:: What to produce ::
Copy, character for character, the lines running from the one with "a thing with" to the one with "setattr(scene.view_settings, path, value)", ends included. Leave out every other line.

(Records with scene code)
[start]

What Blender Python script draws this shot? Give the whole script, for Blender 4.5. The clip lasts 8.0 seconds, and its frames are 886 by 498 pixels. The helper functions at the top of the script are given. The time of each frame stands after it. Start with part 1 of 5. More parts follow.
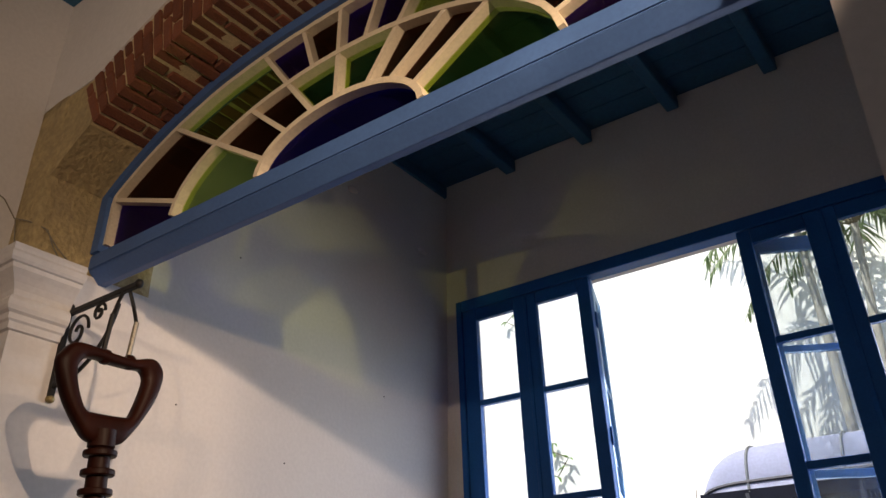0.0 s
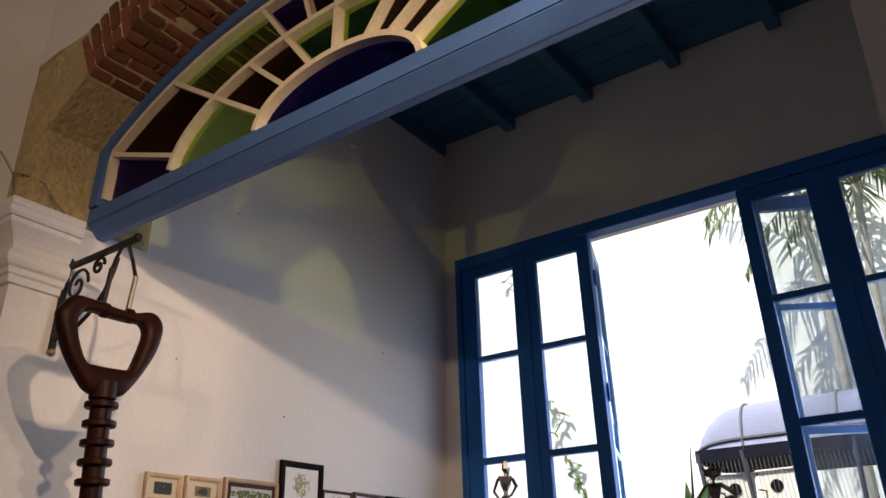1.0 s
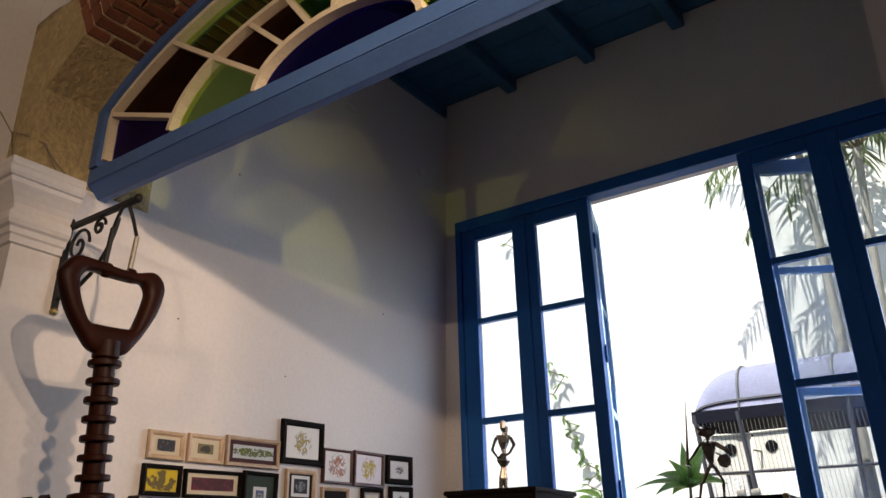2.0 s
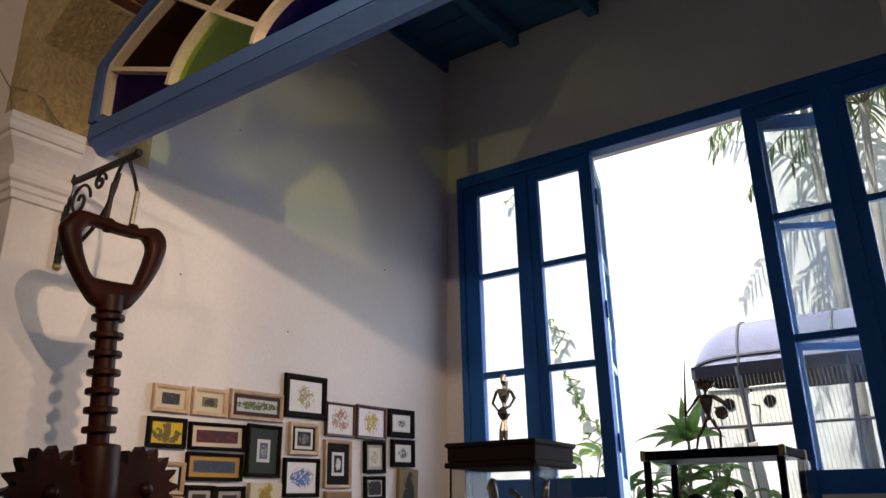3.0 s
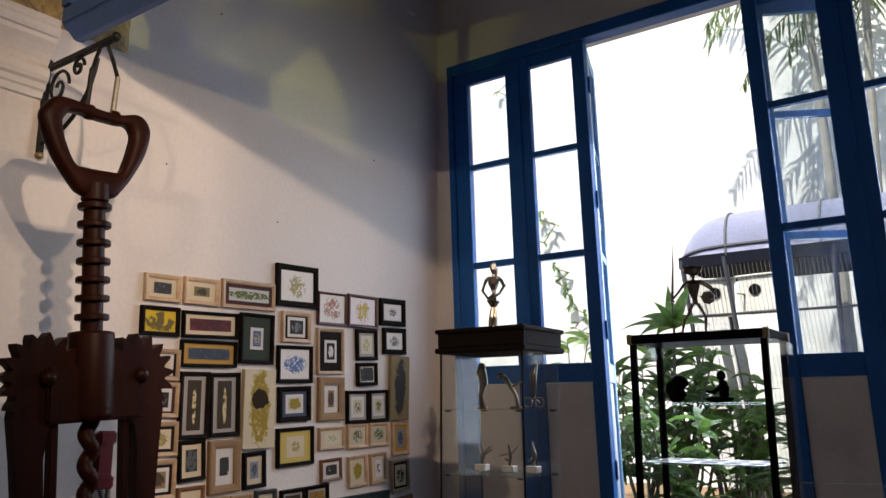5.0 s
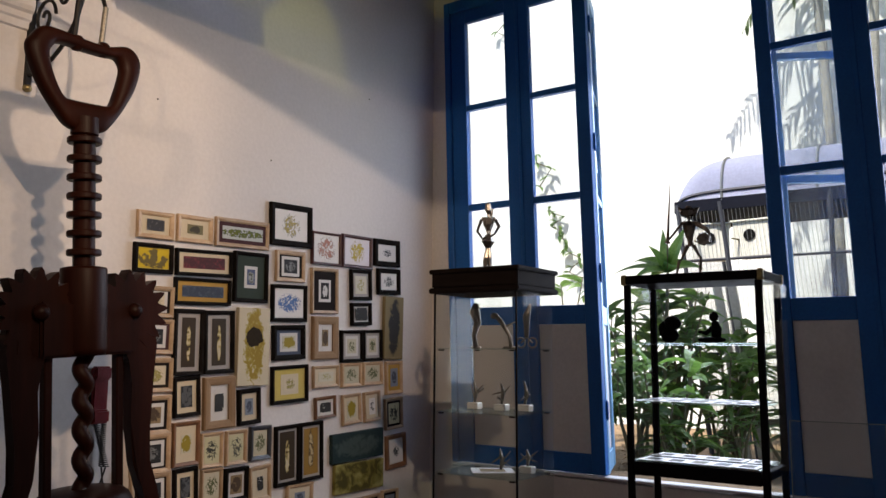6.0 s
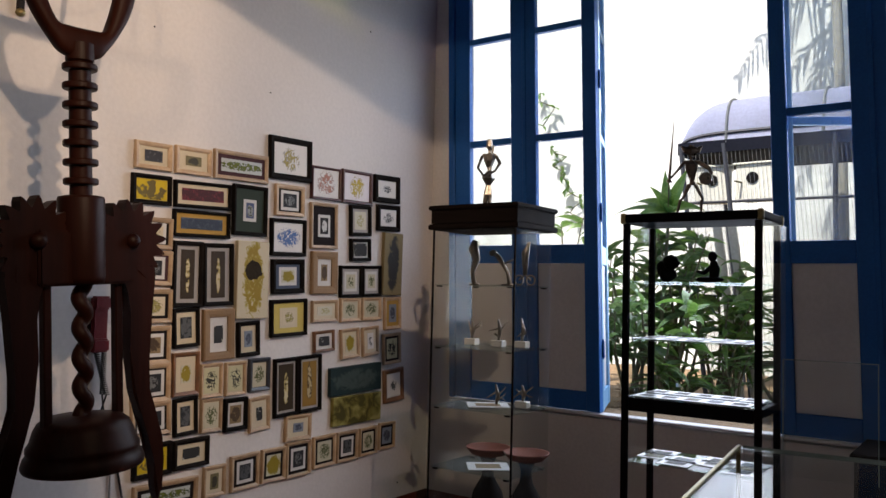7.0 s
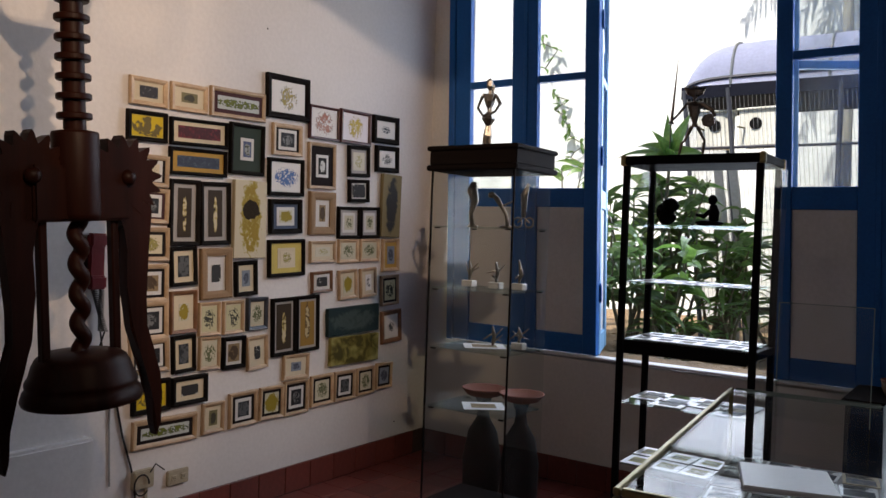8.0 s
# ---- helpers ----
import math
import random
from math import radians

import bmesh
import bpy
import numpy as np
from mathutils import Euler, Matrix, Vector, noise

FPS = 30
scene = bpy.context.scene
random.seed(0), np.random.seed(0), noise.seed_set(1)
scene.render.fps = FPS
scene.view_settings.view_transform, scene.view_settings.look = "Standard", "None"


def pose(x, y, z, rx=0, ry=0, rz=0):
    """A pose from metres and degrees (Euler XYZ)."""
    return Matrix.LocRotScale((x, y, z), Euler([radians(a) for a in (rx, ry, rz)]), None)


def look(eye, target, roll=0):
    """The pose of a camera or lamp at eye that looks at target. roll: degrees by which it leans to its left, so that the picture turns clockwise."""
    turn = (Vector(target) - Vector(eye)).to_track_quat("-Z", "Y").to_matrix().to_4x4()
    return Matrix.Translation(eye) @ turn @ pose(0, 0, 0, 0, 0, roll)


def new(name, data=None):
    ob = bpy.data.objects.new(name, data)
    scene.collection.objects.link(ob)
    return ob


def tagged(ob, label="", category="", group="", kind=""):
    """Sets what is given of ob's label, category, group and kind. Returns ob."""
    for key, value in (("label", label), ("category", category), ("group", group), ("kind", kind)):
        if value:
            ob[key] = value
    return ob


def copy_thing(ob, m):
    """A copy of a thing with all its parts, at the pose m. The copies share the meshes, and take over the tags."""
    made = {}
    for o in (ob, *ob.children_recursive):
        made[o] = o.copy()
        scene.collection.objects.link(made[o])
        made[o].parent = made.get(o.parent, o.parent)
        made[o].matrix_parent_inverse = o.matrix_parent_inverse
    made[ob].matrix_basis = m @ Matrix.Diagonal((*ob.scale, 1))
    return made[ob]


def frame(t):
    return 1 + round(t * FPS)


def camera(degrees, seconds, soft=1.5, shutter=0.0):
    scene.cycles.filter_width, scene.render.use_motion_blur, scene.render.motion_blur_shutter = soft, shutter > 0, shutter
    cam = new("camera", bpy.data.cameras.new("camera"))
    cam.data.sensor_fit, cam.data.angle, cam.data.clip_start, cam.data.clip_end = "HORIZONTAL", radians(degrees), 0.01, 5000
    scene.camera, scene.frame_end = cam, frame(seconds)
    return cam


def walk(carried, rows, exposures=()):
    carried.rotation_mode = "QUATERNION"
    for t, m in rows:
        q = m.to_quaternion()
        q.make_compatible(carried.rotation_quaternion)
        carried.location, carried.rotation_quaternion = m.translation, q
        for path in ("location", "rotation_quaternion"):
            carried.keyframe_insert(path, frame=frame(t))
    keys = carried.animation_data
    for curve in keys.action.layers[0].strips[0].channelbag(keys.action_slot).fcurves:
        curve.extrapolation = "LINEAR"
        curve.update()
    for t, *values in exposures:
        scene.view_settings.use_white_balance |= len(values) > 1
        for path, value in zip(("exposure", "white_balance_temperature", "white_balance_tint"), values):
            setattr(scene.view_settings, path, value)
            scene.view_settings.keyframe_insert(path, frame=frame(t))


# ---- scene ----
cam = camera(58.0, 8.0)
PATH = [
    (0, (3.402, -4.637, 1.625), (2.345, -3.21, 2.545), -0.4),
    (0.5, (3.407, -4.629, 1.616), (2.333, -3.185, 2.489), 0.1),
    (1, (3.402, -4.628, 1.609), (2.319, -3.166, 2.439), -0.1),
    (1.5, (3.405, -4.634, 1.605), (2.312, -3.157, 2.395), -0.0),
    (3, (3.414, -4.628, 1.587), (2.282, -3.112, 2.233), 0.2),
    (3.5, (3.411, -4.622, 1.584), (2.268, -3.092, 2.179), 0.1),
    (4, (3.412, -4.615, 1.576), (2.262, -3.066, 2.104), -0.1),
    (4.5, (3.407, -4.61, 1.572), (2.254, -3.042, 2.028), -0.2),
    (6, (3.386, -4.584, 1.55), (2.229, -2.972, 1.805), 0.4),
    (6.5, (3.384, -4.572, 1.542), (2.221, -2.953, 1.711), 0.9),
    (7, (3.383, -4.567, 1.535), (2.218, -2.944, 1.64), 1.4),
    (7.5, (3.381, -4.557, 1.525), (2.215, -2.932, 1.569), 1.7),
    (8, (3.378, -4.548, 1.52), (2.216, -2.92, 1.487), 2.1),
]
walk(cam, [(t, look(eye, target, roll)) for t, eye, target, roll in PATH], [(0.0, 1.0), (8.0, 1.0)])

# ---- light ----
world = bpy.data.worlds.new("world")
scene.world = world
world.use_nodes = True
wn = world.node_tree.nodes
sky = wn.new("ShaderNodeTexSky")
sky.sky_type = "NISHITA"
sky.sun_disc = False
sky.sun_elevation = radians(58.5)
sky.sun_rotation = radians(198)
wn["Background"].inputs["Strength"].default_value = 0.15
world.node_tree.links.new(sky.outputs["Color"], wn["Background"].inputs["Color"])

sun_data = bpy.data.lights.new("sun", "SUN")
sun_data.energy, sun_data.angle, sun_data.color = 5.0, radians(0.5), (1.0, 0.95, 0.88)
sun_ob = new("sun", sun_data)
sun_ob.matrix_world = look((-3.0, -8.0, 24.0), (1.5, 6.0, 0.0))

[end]
[start]

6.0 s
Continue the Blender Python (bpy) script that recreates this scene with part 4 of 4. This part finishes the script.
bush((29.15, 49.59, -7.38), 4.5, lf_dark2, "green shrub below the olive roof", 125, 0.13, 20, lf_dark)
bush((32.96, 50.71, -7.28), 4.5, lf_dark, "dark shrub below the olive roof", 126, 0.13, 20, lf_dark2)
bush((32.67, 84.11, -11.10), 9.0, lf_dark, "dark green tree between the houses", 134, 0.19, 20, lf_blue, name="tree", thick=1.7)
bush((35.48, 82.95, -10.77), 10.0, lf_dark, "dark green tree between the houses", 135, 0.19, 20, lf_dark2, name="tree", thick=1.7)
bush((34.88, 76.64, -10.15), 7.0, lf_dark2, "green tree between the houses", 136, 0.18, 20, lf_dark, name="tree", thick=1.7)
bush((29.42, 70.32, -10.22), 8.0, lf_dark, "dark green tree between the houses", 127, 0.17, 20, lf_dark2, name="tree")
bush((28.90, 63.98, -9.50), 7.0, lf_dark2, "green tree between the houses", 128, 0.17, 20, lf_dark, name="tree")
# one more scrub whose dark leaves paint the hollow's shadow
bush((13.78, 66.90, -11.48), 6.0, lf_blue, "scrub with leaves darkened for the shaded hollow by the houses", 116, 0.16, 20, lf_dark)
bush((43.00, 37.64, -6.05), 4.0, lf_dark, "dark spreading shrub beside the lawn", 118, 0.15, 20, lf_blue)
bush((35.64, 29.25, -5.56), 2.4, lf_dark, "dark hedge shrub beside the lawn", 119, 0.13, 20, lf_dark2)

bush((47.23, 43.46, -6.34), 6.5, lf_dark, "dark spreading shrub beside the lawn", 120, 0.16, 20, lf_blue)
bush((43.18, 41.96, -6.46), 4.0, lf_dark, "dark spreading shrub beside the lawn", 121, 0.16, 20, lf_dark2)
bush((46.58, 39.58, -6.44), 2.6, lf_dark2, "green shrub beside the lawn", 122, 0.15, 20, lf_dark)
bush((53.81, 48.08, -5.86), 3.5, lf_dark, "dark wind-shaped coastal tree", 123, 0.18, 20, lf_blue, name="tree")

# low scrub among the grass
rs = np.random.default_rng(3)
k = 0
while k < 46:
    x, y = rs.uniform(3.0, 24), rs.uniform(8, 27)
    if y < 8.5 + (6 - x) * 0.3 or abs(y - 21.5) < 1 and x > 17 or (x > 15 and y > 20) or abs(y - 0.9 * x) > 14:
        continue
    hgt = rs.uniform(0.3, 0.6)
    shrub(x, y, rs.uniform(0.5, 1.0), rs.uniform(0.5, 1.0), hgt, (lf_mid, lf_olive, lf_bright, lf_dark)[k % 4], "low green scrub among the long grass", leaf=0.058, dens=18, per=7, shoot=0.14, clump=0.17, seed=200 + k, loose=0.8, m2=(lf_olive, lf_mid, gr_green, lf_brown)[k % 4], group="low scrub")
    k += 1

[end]
[start]

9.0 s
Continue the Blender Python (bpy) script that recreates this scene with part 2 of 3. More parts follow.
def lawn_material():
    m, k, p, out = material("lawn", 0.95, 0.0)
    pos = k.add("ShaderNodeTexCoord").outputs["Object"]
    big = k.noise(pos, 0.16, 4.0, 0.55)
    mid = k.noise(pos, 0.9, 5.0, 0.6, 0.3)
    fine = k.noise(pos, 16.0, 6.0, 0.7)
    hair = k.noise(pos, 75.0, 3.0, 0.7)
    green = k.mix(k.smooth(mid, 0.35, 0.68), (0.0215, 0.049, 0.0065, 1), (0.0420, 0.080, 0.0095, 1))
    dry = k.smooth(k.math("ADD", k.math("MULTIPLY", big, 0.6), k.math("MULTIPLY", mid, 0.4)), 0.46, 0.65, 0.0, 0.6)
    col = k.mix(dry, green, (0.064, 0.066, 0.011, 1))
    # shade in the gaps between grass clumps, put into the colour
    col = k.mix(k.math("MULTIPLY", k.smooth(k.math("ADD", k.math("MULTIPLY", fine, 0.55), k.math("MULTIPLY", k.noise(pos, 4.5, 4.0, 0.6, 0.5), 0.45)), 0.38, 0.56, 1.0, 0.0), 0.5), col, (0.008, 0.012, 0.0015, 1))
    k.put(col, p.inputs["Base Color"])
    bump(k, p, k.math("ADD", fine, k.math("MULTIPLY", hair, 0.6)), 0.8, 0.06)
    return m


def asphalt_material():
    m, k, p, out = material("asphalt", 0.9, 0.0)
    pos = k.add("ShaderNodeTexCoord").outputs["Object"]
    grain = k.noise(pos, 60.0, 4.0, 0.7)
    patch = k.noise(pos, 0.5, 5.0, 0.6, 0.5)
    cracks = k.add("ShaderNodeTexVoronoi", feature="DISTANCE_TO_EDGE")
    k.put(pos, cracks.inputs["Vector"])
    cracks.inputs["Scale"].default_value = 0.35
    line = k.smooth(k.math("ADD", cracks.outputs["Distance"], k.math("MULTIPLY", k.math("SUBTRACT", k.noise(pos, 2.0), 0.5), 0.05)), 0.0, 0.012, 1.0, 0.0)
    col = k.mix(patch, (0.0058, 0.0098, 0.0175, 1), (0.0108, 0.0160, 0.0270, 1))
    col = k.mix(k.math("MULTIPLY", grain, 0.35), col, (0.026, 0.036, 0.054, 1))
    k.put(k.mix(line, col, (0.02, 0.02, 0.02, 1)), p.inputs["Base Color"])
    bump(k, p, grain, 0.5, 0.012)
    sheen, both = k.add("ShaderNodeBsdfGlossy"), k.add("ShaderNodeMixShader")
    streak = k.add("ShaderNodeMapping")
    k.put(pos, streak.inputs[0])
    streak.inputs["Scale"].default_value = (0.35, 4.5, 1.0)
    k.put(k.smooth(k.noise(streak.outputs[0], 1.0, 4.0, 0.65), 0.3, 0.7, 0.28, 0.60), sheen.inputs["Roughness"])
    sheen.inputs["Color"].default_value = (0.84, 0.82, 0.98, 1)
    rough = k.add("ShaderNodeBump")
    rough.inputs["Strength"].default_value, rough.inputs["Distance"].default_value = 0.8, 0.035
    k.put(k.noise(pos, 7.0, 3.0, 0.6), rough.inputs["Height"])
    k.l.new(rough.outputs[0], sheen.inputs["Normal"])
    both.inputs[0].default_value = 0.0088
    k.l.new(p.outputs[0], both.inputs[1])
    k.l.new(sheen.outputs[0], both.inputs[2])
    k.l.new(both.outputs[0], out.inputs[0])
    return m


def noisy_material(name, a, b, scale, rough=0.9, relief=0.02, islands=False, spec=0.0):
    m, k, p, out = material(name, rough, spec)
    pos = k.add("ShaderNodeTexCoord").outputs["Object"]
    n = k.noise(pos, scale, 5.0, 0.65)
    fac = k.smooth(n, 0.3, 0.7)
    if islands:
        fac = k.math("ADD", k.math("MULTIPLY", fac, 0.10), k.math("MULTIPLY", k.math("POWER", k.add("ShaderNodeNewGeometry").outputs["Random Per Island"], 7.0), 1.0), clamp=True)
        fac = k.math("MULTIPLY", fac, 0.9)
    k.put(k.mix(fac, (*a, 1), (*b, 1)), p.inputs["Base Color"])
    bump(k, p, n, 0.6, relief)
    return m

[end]

:: Answer to this problem ::
    """A copy of a thing with all its parts, at the pose m. The copies share the meshes, and take over the tags."""
    made = {}
    for o in (ob, *ob.children_recursive):
        made[o] = o.copy()
        scene.collection.objects.link(made[o])
        made[o].parent = made.get(o.parent, o.parent)
        made[o].matrix_parent_inverse = o.matrix_parent_inverse
    made[ob].matrix_basis = m @ Matrix.Diagonal((*ob.scale, 1))
    return made[ob]


def frame(t):
    return 1 + round(t * FPS)


def camera(degrees, seconds, soft=1.5, shutter=0.0):
    scene.cycles.filter_width, scene.render.use_motion_blur, scene.render.motion_blur_shutter = soft, shutter > 0, shutter
    cam = new("camera", bpy.data.cameras.new("camera"))
    cam.data.sensor_fit, cam.data.angle, cam.data.clip_start, cam.data.clip_end = "HORIZONTAL", radians(degrees), 0.01, 5000
    scene.camera, scene.frame_end = cam, frame(seconds)
    return cam


def walk(carried, rows, exposures=()):
    carried.rotation_mode = "QUATERNION"
    for t, m in rows:
        q = m.to_quaternion()
        q.make_compatible(carried.rotation_quaternion)
        carried.location, carried.rotation_quaternion = m.translation, q
        for path in ("location", "rotation_quaternion"):
            carried.keyframe_insert(path, frame=frame(t))
    keys = carried.animation_data
    for curve in keys.action.layers[0].strips[0].channelbag(keys.action_slot).fcurves:
        curve.extrapolation = "LINEAR"
        curve.update()
    for t, *values in exposures:
        scene.view_settings.use_white_balance |= len(values) > 1
        for path, value in zip(("exposure", "white_balance_temperature", "white_balance_tint"), values):
            setattr(scene.view_settings, path, value)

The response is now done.